» **Problem**: Output all the data exactly. Pictures do not belong in the copy.

==============================

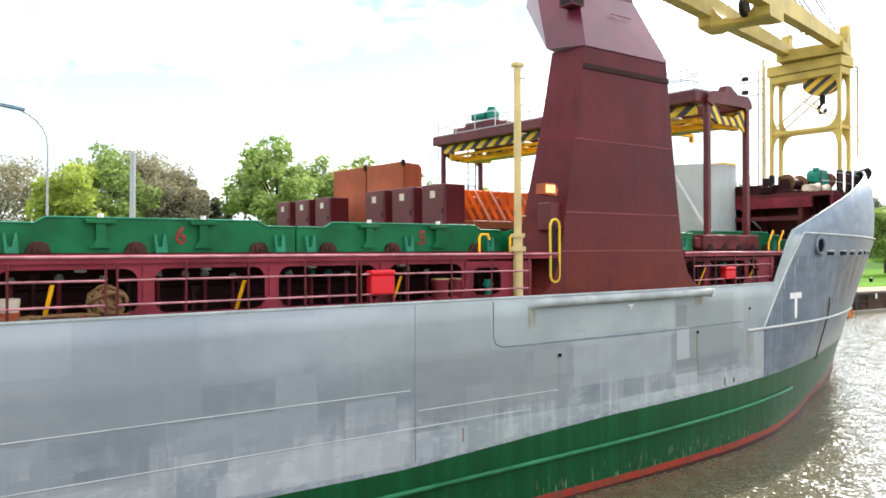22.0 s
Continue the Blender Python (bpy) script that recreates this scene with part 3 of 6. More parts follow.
def rim_z(x):
    """The top of the side plating."""
    if x <= -24:
        return DECK - min(0.3, 0.02 * (-24 - x))
    if x <= 8.1:
        return DECK
    if x <= 10.05:
        return DECK + (x - 8.1) / 1.95 * 1.87
    if x <= 24.6:
        return smooth_table([10.05, 13.3, 16.45, 18.5, 20.7, 24.6], [7.2, 8.17, 9.02, 9.5, 9.95, 10.6], x)
    return 9.4


# ---- ship ----
ship = thing("cargo_ship", (0, 0, 0), "grey, green and maroon cargo ship under way in the lock", "ship")


def hull():
    us = [-62, -55, -48, -43, -39, -36, -32, -28, -24, -16, -10, -6, -4, -2, 0] + [0.8 * k for k in range(1, 10)] + [7.6, 8.1, 8.6, 9.1, 9.6, 10.05] + [10.6 + 0.6 * k for k in range(23)] + [24.55, 24.65, 25.0, 25.5, 26, 26.4, 26.8, 27.1, 27.35, 27.5, 27.6]
    us = sorted(set(round(u, 3) for u in us))
    nv = 15
    g = G()
    cols = {}
    for sgn in (0, 1):
        grid = []
        for u in us:
            top = rim_z(u)
            col = []
            for k in range(nv):
                z = -1.6 + (top + 1.6) * k / (nv - 1)
                x = u if u <= 0 else u / 27.6 * stem_x(max(z, 0))
                y = side_y(x, max(z, 0))
                if u < -50:
                    y += ((-50 - u) / 12) ** 2 * 1.5
                if u > 15 and z > top - 1.4:
                    y += 0.4 * min(1, (u - 15) / 6) * ((z - top + 1.4) / 1.4) ** 2
                col.append((x, y if sgn == 0 else BEAM - y, z))
            grid.append(col)
        cols[sgn] = grid
        n = len(us)
        vs = [p for c in grid for p in c]
        fs = []
        for i in range(n - 1):
            for k in range(nv - 1):
                q = (i * nv + k, (i + 1) * nv + k, (i + 1) * nv + k + 1, i * nv + k + 1)
                fs.append(q if sgn == 0 else q[::-1])
        g.add(vs, fs, True)
    # stern plate
    a, b = cols[0][0], cols[1][0]
    g.add(a + b, [(k, k + 1, nv + k + 1, nv + k) for k in range(nv - 1)])
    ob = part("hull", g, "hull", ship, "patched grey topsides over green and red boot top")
    sol = ob.modifiers.new("plate", "SOLIDIFY")
    sol.thickness, sol.offset = 0.06, -1
    # rolled lip along the edge of the plating
    g = G()
    pts = []
    for u in us:
        if u > 24.6:
            break
        x = u if u <= 0 else u / 27.6 * stem_x(rim_z(u))
        pts.append((x, side_y(x, rim_z(u)) + 0.03 + (0.4 * min(1, (u - 15) / 6) if u > 15 else 0), rim_z(u) + 0.01))
    g.tube(pts, 0.04, 8)
    part("bulwark_lip", g, "lip", ship, "pale rail along the plating's edge")
    # decks
    g = G()
    pts = [(u, side_y(u, DECK) + (0.05 if u < 6 else 0.35)) for u in us if u <= 26.4]
    strip = [[(x, y, min(rim_z(x), DECK) - 0.02), (x, BEAM - y, min(rim_z(x), DECK) - 0.02), (x, BEAM - y, DECK - 0.5), (x, y, DECK - 0.5)] for x, y in pts]
    g.loft(strip)
    # deck in the red that has the shade mixed in
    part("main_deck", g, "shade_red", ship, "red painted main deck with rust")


hull()


def hull_strip(name, xz, r, mat, label, out=0.01):
    """A welded bar that follows the plating along points of x and z."""
    g = G()
    g.tube([(x, side_y(x, z) - out, z) for x, z in xz], r, 6)
    return part(name, g, mat, ship, label)


def lerp_pts(a, b, n):
    return [(a[0] + (b[0] - a[0]) * i / n, a[1] + (b[1] - a[1]) * i / n) for i in range(n + 1)]


hull_strip("bow_edge_bar", lerp_pts((7.72, 3.83), (10.85, 7.13), 8) + lerp_pts((10.95, 7.14), (26.9, 6.9), 30), 0.04, "tank", "pale welded knuckle bar round the dark bow")
hull_strip("spray_bar", lerp_pts((6.5, 3.80), (21.2, 3.72), 26), 0.05, "tank", "pale rubbing bar along the bow")
hull_strip("frame_bar", lerp_pts((14.1, 3.80), (17.1, 6.9), 10), 0.018, "steel", "thin slanted weld bar")
hull_strip("frame_bar", lerp_pts((20.6, 3.75), (23.0, 6.6), 10), 0.018, "steel", "thin slanted weld bar")
hull_strip("draught_bar", lerp_pts((14.15, 2.05), (14.05, 4.6), 6), 0.03, "rustbar", "rust-streaked upright bar")


def bow_t(x0, zt, w, h, name):
    g = G()
    t = w * 0.22
    def q(x, z):
        return (x, side_y(x, z) - 0.012, z)
    def slab(poly):
        front = [q(x, z) for x, z in poly]
        back = [(x, y + 0.03, z) for x, y, z in front]
        n = len(poly)
        g.add(front + back, [tuple(range(n))] + [(i, i + n, (i + 1) % n + n, (i + 1) % n) for i in range(n)])
    slab([(x0, zt), (x0, zt - t), (x0 + w, zt - t), (x0 + w, zt)])
    c = x0 + w / 2
    slab([(c - t / 2, zt - t), (c - t / 2, zt - h + t / 2), (c, zt - h), (c + t / 2, zt - h + t / 2), (c + t / 2, zt - t)])
    part(name, g, "white", ship, "white T mark for tugs")


bow_t(9.86, 4.93, 0.98, 0.98, "tug_mark")
bow_t(-24.64, 4.92, 1.165, 1.12, "tug_mark")
bow_t(-0.14, 4.99, 0.21, 0.15, "small_tug_mark")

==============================

» **Correct answer**:
22.0 s
Continue the Blender Python (bpy) script that recreates this scene with part 3 of 6. More parts follow.
def rim_z(x):
    """The top of the side plating."""
    if x <= -24:
        return DECK - min(0.3, 0.02 * (-24 - x))
    if x <= 8.1:
        return DECK
    if x <= 10.05:
        return DECK + (x - 8.1) / 1.95 * 1.87
    if x <= 24.6:
        return smooth_table([10.05, 13.3, 16.45, 18.5, 20.7, 24.6], [7.2, 8.17, 9.02, 9.5, 9.95, 10.6], x)
    return 9.4


# ---- ship ----
ship = thing("cargo_ship", (0, 0, 0), "grey, green and maroon cargo ship under way in the lock", "ship")


def hull():
    us = [-62, -55, -48, -43, -39, -36, -32, -28, -24, -16, -10, -6, -4, -2, 0] + [0.8 * k for k in range(1, 10)] + [7.6, 8.1, 8.6, 9.1, 9.6, 10.05] + [10.6 + 0.6 * k for k in range(23)] + [24.55, 24.65, 25.0, 25.5, 26, 26.4, 26.8, 27.1, 27.35, 27.5, 27.6]
    us = sorted(set(round(u, 3) for u in us))
    nv = 15
    g = G()
    cols = {}
    for sgn in (0, 1):
        grid = []
        for u in us:
            top = rim_z(u)
            col = []
            for k in range(nv):
                z = -1.6 + (top + 1.6) * k / (nv - 1)
                x = u if u <= 0 else u / 27.6 * stem_x(max(z, 0))
                y = side_y(x, max(z, 0))
                if u < -50:
                    y += ((-50 - u) / 12) ** 2 * 1.5
                if u > 15 and z > top - 1.4:
                    y += 0.4 * min(1, (u - 15) / 6) * ((z - top + 1.4) / 1.4) ** 2
                col.append((x, y if sgn == 0 else BEAM - y, z))
            grid.append(col)
        cols[sgn] = grid
        n = len(us)
        vs = [p for c in grid for p in c]
        fs = []
        for i in range(n - 1):
            for k in range(nv - 1):
                q = (i * nv + k, (i + 1) * nv + k, (i + 1) * nv + k + 1, i * nv + k + 1)
                fs.append(q if sgn == 0 else q[::-1])
        g.add(vs, fs, True)
    # stern plate
    a, b = cols[0][0], cols[1][0]
    g.add(a + b, [(k, k + 1, nv + k + 1, nv + k) for k in range(nv - 1)])
    ob = part("hull", g, "hull", ship, "patched grey topsides over green and red boot top")
    sol = ob.modifiers.new("plate", "SOLIDIFY")
    sol.thickness, sol.offset = 0.06, -1
    # rolled lip along the edge of the plating
    g = G()
    pts = []
    for u in us:
        if u > 24.6:
            break
        x = u if u <= 0 else u / 27.6 * stem_x(rim_z(u))
        pts.append((x, side_y(x, rim_z(u)) + 0.03 + (0.4 * min(1, (u - 15) / 6) if u > 15 else 0), rim_z(u) + 0.01))
    g.tube(pts, 0.04, 8)
    part("bulwark_lip", g, "lip", ship, "pale rail along the plating's edge")
    # decks
    g = G()
    pts = [(u, side_y(u, DECK) + (0.05 if u < 6 else 0.35)) for u in us if u <= 26.4]
    strip = [[(x, y, min(rim_z(x), DECK) - 0.02), (x, BEAM - y, min(rim_z(x), DECK) - 0.02), (x, BEAM - y, DECK - 0.5), (x, y, DECK - 0.5)] for x, y in pts]
    g.loft(strip)
    # deck in the red that has the shade mixed in
    part("main_deck", g, "shade_red", ship, "red painted main deck with rust")


hull()


def hull_strip(name, xz, r, mat, label, out=0.01):
    """A welded bar that follows the plating along points of x and z."""
    g = G()
    g.tube([(x, side_y(x, z) - out, z) for x, z in xz], r, 6)
    return part(name, g, mat, ship, label)


def lerp_pts(a, b, n):
    return [(a[0] + (b[0] - a[0]) * i / n, a[1] + (b[1] - a[1]) * i / n) for i in range(n + 1)]


hull_strip("bow_edge_bar", lerp_pts((7.72, 3.83), (10.85, 7.13), 8) + lerp_pts((10.95, 7.14), (26.9, 6.9), 30), 0.04, "tank", "pale welded knuckle bar round the dark bow")
hull_strip("spray_bar", lerp_pts((6.5, 3.80), (21.2, 3.72), 26), 0.05, "tank", "pale rubbing bar along the bow")
hull_strip("frame_bar", lerp_pts((14.1, 3.80), (17.1, 6.9), 10), 0.018, "steel", "thin slanted weld bar")
hull_strip("frame_bar", lerp_pts((20.6, 3.75), (23.0, 6.6), 10), 0.018, "steel", "thin slanted weld bar")
hull_strip("draught_bar", lerp_pts((14.15, 2.05), (14.05, 4.6), 6), 0.03, "rustbar", "rust-streaked upright bar")


def bow_t(x0, zt, w, h, name):
    g = G()
    t = w * 0.22
    def q(x, z):
        return (x, side_y(x, z) - 0.012, z)
    def slab(poly):
        front = [q(x, z) for x, z in poly]
        back = [(x, y + 0.03, z) for x, y, z in front]
        n = len(poly)
        g.add(front + back, [tuple(range(n))] + [(i, i + n, (i + 1) % n + n, (i + 1) % n) for i in range(n)])
    slab([(x0, zt), (x0, zt - t), (x0 + w, zt - t), (x0 + w, zt)])
    c = x0 + w / 2
    slab([(c - t / 2, zt - t), (c - t / 2, zt - h + t / 2), (c, zt - h), (c + t / 2, zt - h + t / 2), (c + t / 2, zt - t)])
    part(name, g, "white", ship, "white T mark for tugs")


bow_t(9.86, 4.93, 0.98, 0.98, "tug_mark")
bow_t(-24.64, 4.92, 1.165, 1.12, "tug_mark")
bow_t(-0.14, 4.99, 0.21, 0.15, "small_tug_mark")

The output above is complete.